There are many benefits for young people when they’re allowed to mentor more senior employees. This is a great opportunity for younger employees to show their leadership skills. Being a leader isn’t a title you give someone once they start leading teams. Leadership is more than what you do; it’s how you think about yourself and your role at the company. It’s a skill that needs to be championed at the start of your career.

Just like in the Broadway musical “Hamilton,” everyone wants to be “in the room where it happens.” Reverse mentoring allows younger employees to interact with executives and other more senior employees they would never have gotten the chance to meet otherwise. For anyone new in their career, to have the undivided attention of an executive is a special and unique opportunity. To feel like you bring something to the conversation is the icing on the cake.

What Can Older Generations Learn From Reverse Mentoring? 

The benefits are not just for the younger generations; older generations have a chance to learn more about their younger new hires and what skills they can bring to the organization. If you’ve been working in the C suite for a long time, it’s easy to become disconnected from the rest of the company. Having a younger employee share their ideas can spark conversations about opportunities to innovate.

In the age of “quiet quitting,” it’s vital for senior leaders to understand what will help retain and engage their employees long-term. For instance, younger employees have valuable knowledge and perspective on social justice issues and how to support diversity, equity and inclusion initiatives. 

The biggest benefit for both generations is this: empathy. Once you’ve had the chance to sit across from someone that you may or may not have preconceived notions about and really get to know them, empathy is inevitable. At our core, we all just want to be seen and understood by the people in our lives, and being able to have in-depth conversations with someone is a great way to bridge that gap.

How Can Young People Use Reverse Mentorship To Manage Up?

Reverse mentorship can be a great way for anyone, whether you’ve been at your company less than a year or for many years, to manage up. Managing up is a career development term that essentially means as a direct report, you consciously create value for your manager. The manager, in turn, helps their direct report become a better employee and future leader. 

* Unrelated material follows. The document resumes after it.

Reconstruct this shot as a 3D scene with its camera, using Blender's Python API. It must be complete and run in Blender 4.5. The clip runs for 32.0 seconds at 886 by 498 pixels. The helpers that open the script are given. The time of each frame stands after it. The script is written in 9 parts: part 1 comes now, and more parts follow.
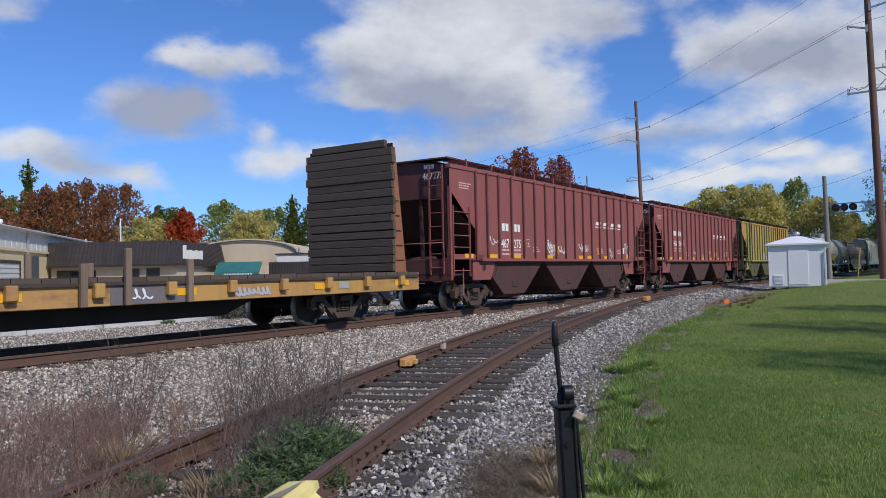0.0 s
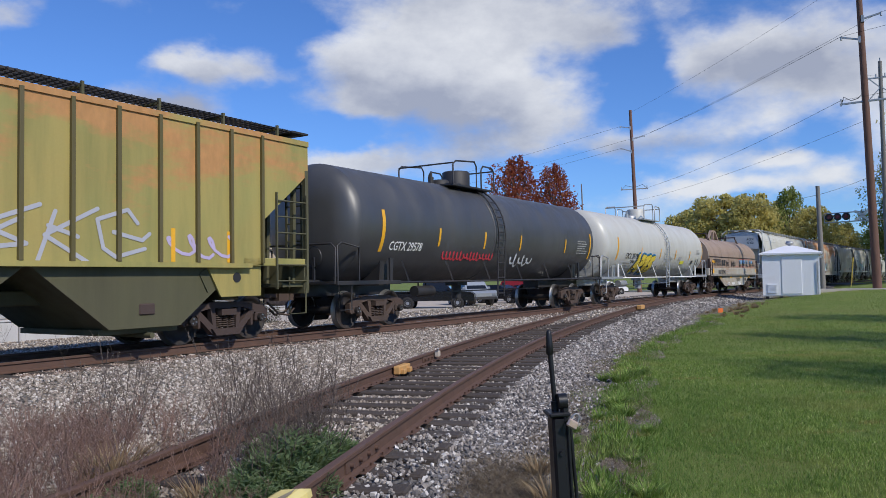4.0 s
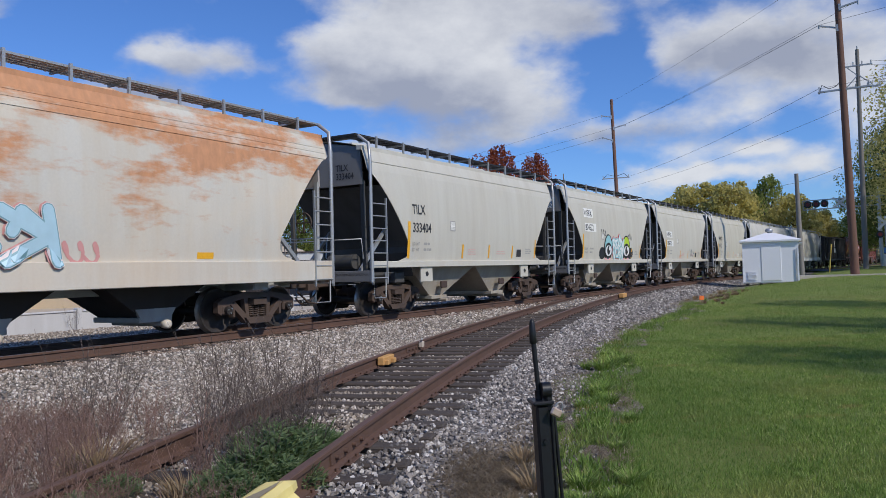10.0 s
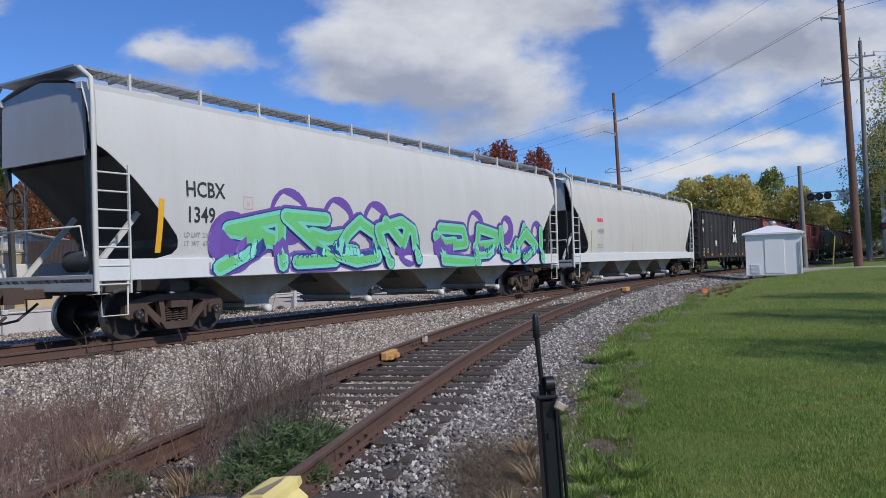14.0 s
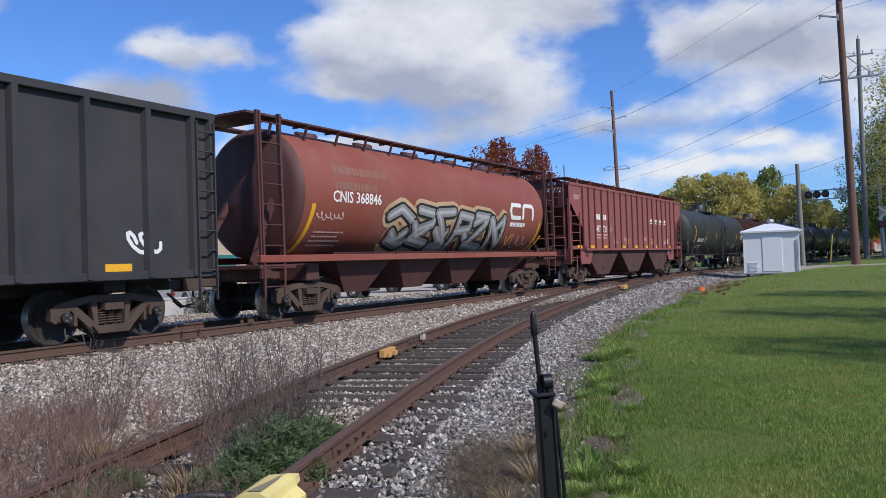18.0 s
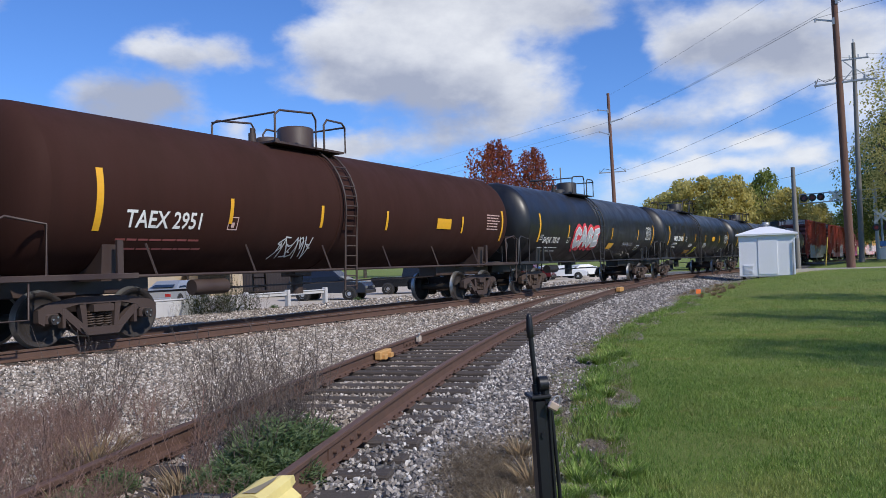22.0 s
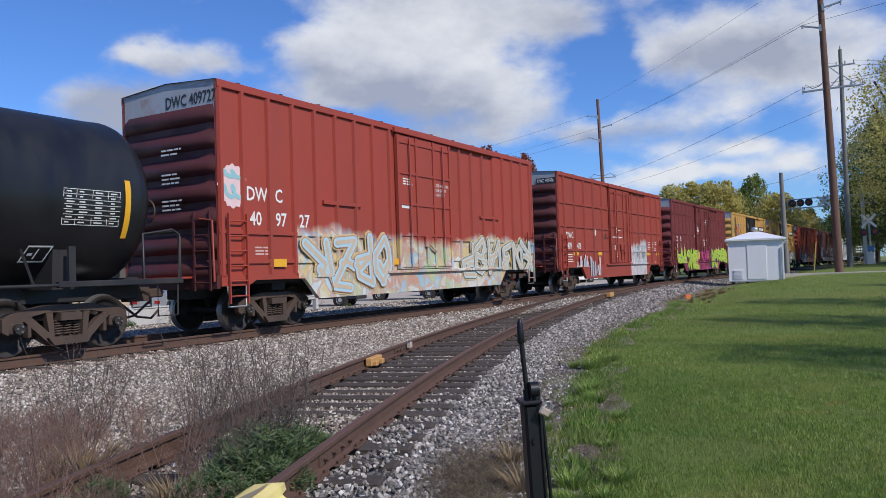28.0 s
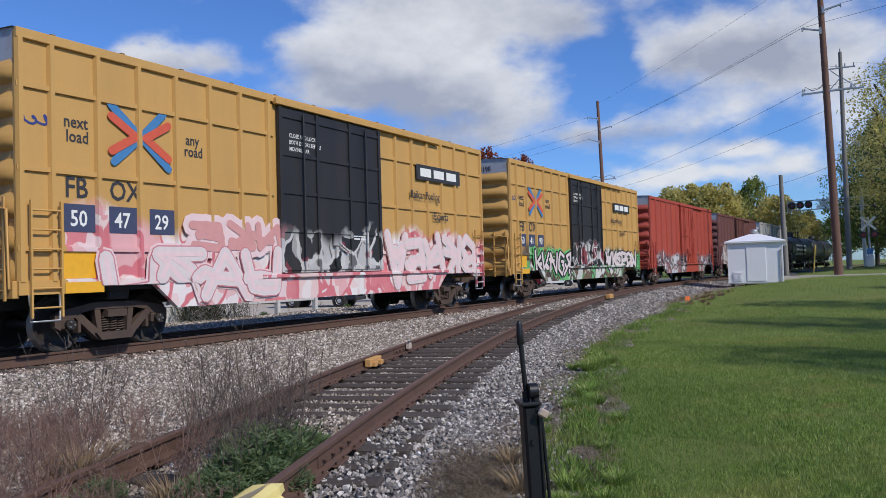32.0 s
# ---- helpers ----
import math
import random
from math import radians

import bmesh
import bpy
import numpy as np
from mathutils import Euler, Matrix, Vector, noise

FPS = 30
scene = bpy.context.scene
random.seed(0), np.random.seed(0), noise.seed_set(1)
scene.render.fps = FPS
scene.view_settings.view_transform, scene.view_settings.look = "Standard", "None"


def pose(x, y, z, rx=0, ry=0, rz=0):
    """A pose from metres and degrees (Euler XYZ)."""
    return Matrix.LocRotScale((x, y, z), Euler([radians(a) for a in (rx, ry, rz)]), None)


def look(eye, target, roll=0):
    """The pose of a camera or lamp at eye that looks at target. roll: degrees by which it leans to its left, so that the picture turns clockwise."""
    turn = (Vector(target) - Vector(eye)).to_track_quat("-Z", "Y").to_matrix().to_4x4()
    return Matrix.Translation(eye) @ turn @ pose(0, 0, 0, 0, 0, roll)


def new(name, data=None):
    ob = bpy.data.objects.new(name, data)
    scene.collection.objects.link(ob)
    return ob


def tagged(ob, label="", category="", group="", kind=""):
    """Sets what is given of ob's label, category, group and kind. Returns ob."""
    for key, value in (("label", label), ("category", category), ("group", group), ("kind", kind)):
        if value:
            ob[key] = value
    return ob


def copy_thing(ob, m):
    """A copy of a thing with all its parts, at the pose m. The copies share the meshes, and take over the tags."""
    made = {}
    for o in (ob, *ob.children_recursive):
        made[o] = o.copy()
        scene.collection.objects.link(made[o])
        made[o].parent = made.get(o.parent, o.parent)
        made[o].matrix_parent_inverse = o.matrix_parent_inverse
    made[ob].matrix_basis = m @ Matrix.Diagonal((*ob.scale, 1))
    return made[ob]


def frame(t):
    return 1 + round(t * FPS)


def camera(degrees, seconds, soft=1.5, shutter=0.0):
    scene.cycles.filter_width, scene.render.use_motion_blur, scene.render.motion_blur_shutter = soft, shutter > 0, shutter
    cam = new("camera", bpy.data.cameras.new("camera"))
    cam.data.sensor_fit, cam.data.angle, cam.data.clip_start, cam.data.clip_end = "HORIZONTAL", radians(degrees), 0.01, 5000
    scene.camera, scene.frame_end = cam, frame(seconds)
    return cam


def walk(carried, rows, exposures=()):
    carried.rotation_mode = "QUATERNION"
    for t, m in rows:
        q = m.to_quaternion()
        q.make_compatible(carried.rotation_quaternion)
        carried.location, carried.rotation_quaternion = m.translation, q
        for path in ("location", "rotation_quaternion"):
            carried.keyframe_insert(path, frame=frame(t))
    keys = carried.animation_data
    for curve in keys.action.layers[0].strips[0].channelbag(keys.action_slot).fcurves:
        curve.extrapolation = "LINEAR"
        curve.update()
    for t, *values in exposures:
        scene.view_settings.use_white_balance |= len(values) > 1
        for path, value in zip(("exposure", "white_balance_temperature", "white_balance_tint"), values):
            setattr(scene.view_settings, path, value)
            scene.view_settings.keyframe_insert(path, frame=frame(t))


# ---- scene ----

Managing up doesn’t mean you’re kissing up or trying to undermine your boss. It means you’re trying to understand your boss better, why they do the things they do and then being a stellar employee. Managing up is embodying the best traits of your boss and applying them to your role so together you can both support each other and make both of your jobs easier.

If you have a healthy and trustworthy manager, managing up is a great tool to use because you’re seen as hard-working, a natural leader, a self-starter, and so many of the other skills needed to set you up for promotions and raises in the future. The best way to start is by getting to know your boss better. Learn their communication style, what motivates them and what they value and don’t value. 

Remember, the key to reverse mentoring is understanding so we can all better understand each other. In the short term, it will make your working relationship easier and more effective. In the long term, it sets you up for success because you’ve already earned your manager’s respect and confidence in you and your abilities. 

If you have a manager that you don’t get along with or you’re not 100% sure you can trust them and their intentions, you can still practice managing up. If you start to understand what motivates your manager and practice empathy, you’ll learn how to best communicate with them so you’ll know what to say to get them to really listen to you. 

Your manager has some good qualities, so focus on those and find workarounds for their weaknesses. You don’t need to point out or be a party to your bad manager failing because you’re a part of their team, so it may blow back on you. Take the high road, and instead of getting angry or anxious about their lack of organization or their inability to respond in a timely manner, figure out ways you can help them get organized and create a system that prompts your manager about pending projects.

Whether or not your organization has a formal reverse mentoring program, thinking about how to better understand the people you work with, no matter their generation and life experiences, is what will help you stand out, be seen as a leader, and make a big impact.